News & Views, October 2006
Everything old is new again
In pre-historic times, when I was a young art student in England, my art teacher taught the basics: drawing, perspective, lettering, illustration, live models, and on-location painting (now called by the fancy name "plein air") . One of the lessons he taught us has lived down the years with me, and that was to always carry a small sketchbook and pencil. He encouraged us to keep drawing even if our subjects moved by the minute. He felt the act of rapid sketching sharpened the mind and forced you to look for basic shapes.

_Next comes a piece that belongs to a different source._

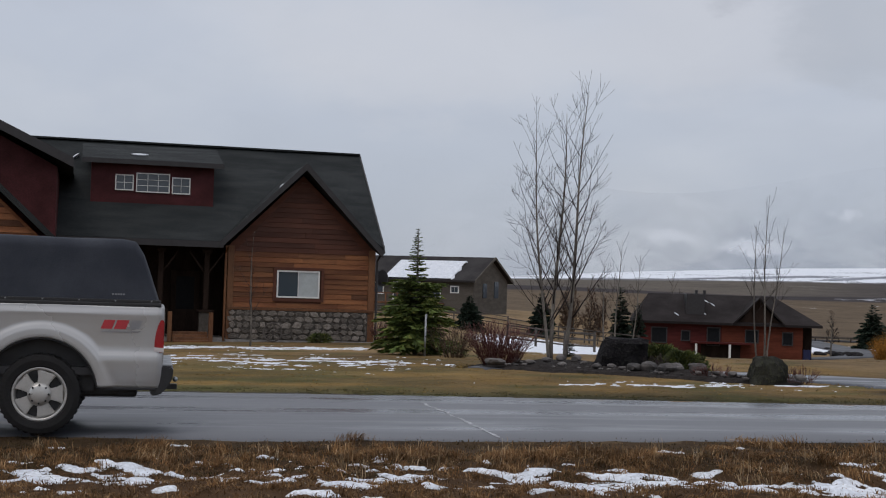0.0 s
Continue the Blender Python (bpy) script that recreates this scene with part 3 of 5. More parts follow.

I no longer carry a sketchbook everywhere and have substituted a digital camera instead. Not quite the same thing but being constantly alert to potential subject matter concentrates the mind wonderfully. The sketching habit was brought home to me a couple of years ago on a flight to Calgary, Alberta. A man sitting next to me in the bulk-head area produced an iPod and a sketching pad. Nestled in his earphones and comfortably oblivious to all around him, he proceeded to sketch the area in front of him. During the refreshment break I struck up a conversation and he showed me his book. It was filled with sketches of his trip to northern Ontario. He was a retired artist who was just "keeping his hand in". I told him of my former art teacher and his advice to keep sketching, and we passed the rest of the flight reminiscing about the "good old days" before computer graphics and other technological wizardry.
I'd like to claim he motivated me to start sketching again, but alas, I couldn't seem to be able to re-capture the past. I forgot all about my fellow traveller until I read a piece in the Canadian newspaper "The Globe & Mail", May 27, 2006 p.M3. Called "A Moving Picture Show", the piece described how a man transformed his habit of sketching people on the (Toronto) subway into a powerful and popular teaching tool. Bobby Chiu is a teacher at Sheridan College, a well respected college graduating many successful computer graphic artists, and his subway classes have their own fascinating website: Bobby Chiu's Subway Sketch Club. I had come full circle in my experiences with rapid sketching. Everything old is new again.
It appears that even in this age of high-powered computer graphics the basics of old-fashioned art training are still in vogue. Many of Chiu's students shuttle back and forth on the subway with him in a literally mobile art school classroom. My days of quick sketching were restricted to cafes, libraries and train stations, and the natural reticence of the British public in those far-off days precluded in-your-face sketching. Ours was almost furtive, and I suppose it made us sketch faster.
Toronto is such a multicultural city that sketching on the subway generates a fascinating mixture of people from all over the world, with all the colourful clothing that goes with each culture. Chiu's classes and results became quite famous. The Globe & Mail's article points out that the moderators of CGTalk, a computer graphics forum with 200,000 members worldwide, approached him to ask him if they could promote his group on their site. Not long after, Subway Sketch Groups sprang up in cities all over the world.
I thought again of those far off days when my old art teacher urged us to carry a sketch-pad, and how he would have loved the results from Chiu's students. It's somehow comforting to know that in the age of sophisticated computers and Photoshop, students still recognize the need to be able to visualize and draw from real life; that their own computer graphics creations are much better coming from a good basic art background.